Foreign records subject to subpoena. Lastly, the D.C. Circuit concluded that the records pertaining to the company’s Bank Three account and its correspondent banking transactions, no matter where they occurred, are "related to" the Bank’s U.S. correspondent accounts and subject to the subpoena. The PATRIOT Act authorizes both the Attorney General and the Treasury Secretary to issue a "subpoena to any foreign bank that maintains a correspondent account in the United States and request records related to such correspondent account, including records maintained outside of the United States relating to the deposit of funds into the foreign bank."
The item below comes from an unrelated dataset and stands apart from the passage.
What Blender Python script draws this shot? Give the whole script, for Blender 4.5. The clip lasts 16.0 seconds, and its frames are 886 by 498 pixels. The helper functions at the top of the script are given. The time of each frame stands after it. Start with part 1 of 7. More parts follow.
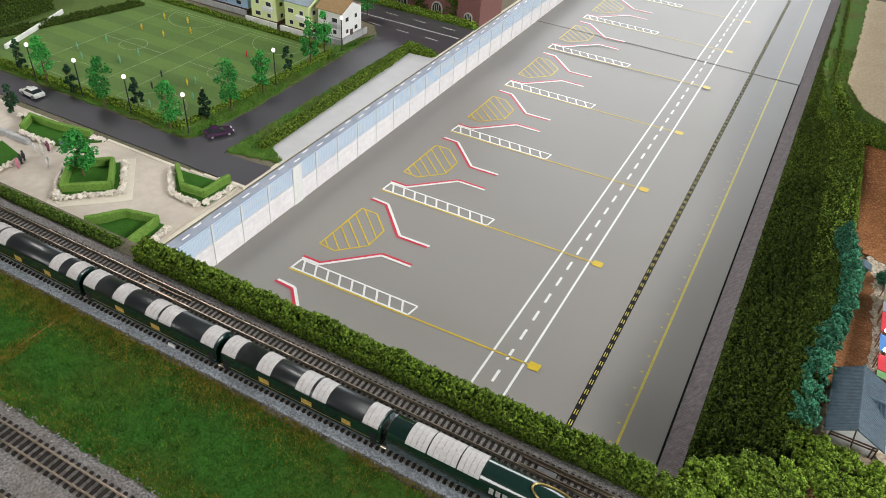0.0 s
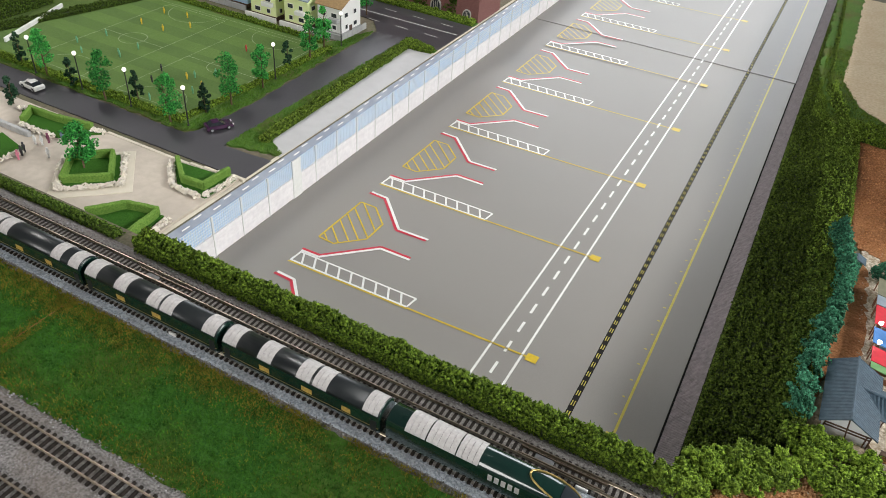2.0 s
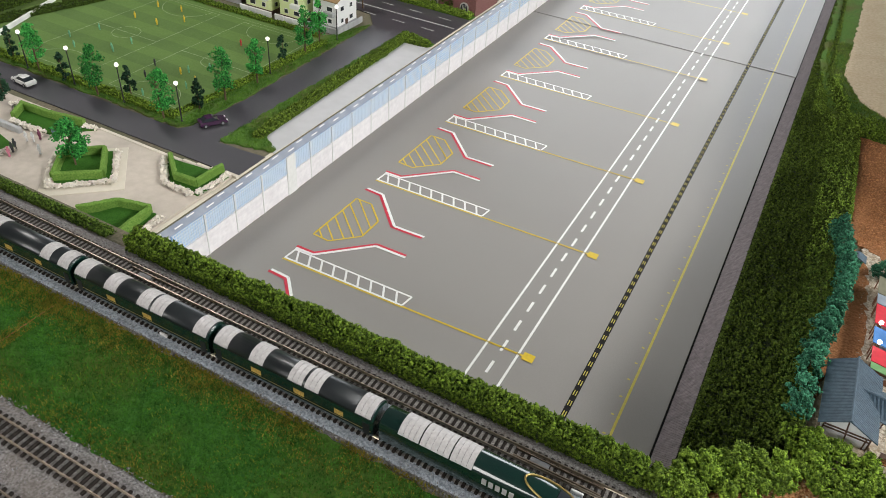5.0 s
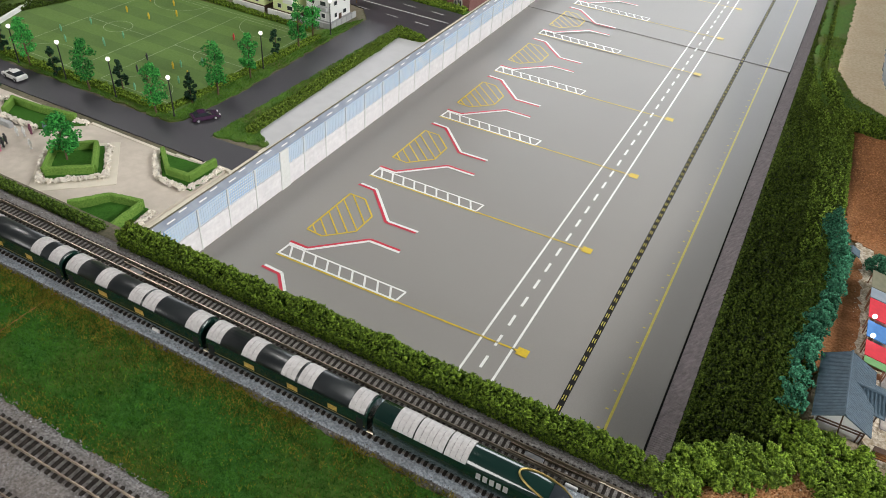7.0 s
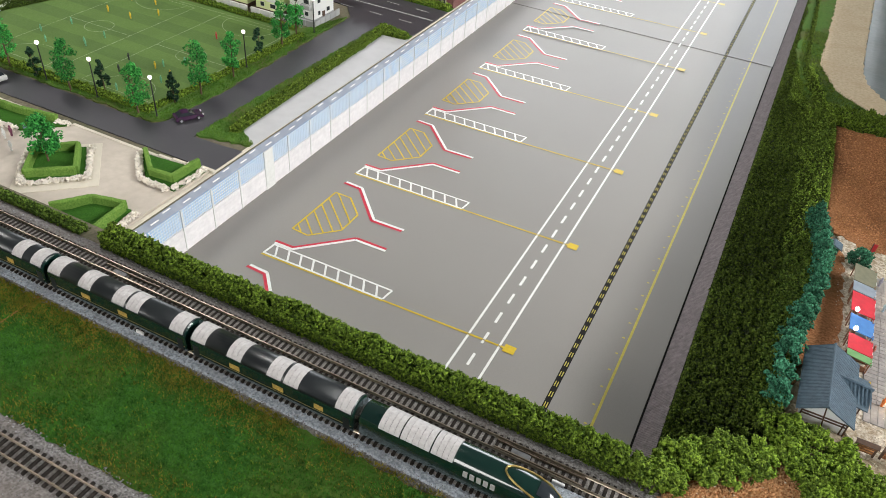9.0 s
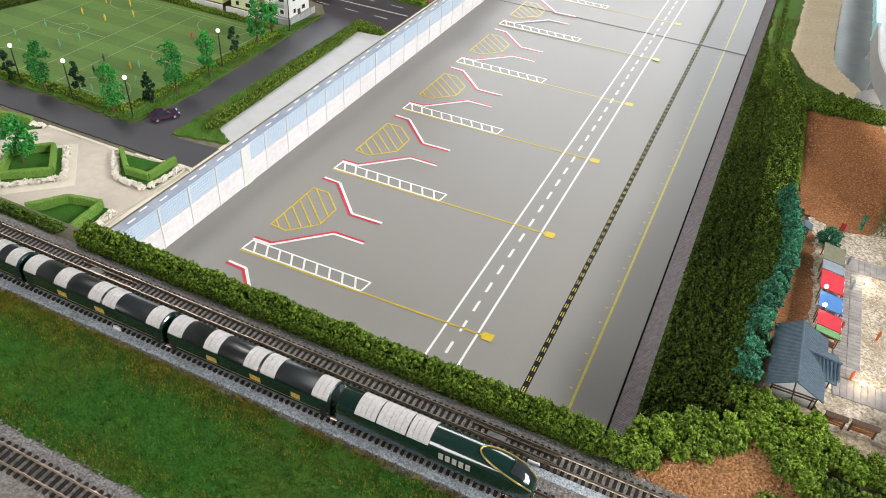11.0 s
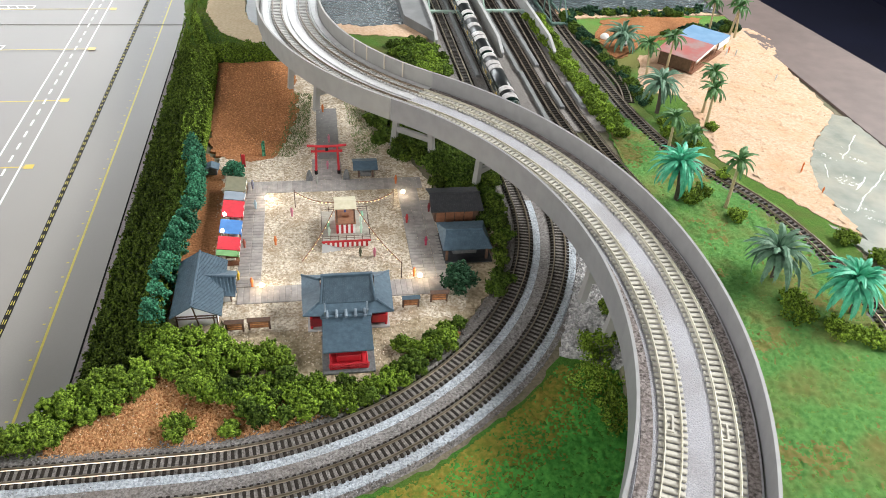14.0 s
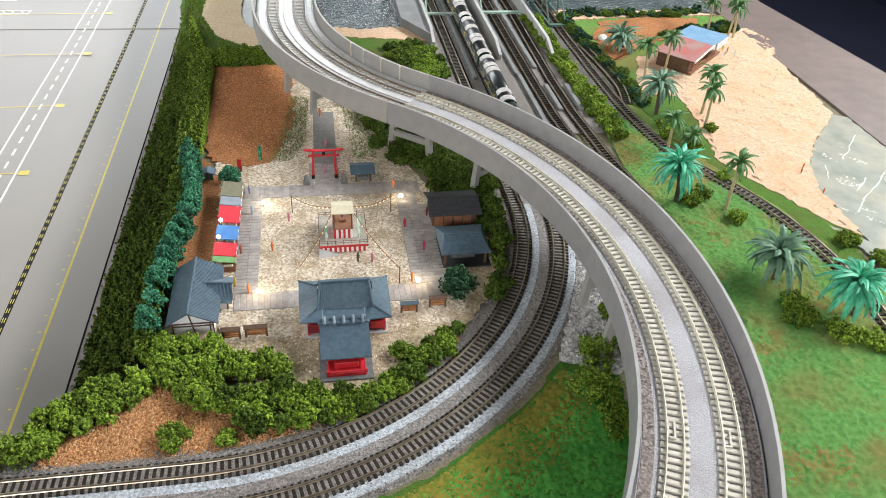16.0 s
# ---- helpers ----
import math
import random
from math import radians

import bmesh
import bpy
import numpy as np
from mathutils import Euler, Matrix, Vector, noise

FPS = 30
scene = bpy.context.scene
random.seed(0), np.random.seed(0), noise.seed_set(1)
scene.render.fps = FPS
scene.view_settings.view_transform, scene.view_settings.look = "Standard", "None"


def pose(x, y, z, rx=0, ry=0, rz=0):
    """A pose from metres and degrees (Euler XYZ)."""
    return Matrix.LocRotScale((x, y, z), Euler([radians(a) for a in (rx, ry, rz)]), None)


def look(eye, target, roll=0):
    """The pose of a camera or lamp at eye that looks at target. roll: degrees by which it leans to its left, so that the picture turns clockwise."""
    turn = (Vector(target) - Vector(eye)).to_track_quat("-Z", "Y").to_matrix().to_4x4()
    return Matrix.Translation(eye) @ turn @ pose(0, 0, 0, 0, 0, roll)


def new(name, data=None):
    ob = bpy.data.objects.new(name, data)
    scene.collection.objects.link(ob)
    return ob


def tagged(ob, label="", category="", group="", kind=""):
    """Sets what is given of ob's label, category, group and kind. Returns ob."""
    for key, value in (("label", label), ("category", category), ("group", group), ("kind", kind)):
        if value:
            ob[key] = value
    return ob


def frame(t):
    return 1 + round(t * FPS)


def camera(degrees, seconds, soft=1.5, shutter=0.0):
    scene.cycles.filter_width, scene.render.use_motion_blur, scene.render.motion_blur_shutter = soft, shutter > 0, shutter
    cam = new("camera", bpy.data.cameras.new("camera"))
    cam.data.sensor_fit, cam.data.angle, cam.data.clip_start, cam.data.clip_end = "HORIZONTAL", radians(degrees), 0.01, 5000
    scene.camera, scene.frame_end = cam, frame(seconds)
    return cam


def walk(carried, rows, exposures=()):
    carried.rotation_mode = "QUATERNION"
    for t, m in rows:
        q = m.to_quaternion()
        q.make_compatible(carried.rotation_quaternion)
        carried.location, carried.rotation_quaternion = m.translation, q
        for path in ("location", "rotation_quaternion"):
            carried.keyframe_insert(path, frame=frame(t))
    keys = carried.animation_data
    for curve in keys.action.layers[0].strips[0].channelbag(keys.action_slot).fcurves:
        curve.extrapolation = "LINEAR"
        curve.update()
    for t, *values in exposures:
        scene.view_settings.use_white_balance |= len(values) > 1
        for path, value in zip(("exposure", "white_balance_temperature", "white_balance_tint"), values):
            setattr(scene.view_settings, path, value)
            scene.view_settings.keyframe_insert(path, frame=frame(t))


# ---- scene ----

The evidence already collected demonstrated that the company’s sole reason for existence was to obtain U.S. dollars for the NKE. As a result, all of the company’s records were "related to" the U.S. correspondent accounts because those accounts were part of the company’s means of obtaining U.S. dollars. As a result, the court concluded that "records ‘related to’ a U.S. correspondent account include records of transactions that do not themselves pass through a correspondent account when those transactions are in service of an enterprise entirely dedicated to obtaining access to U.S. currency and markets using a U.S. correspondent account.
The case is No. 19-5068.
Attorneys: Daniel Levin, Jacqueline L. Chung, and Owen Pell (White & Case LLP).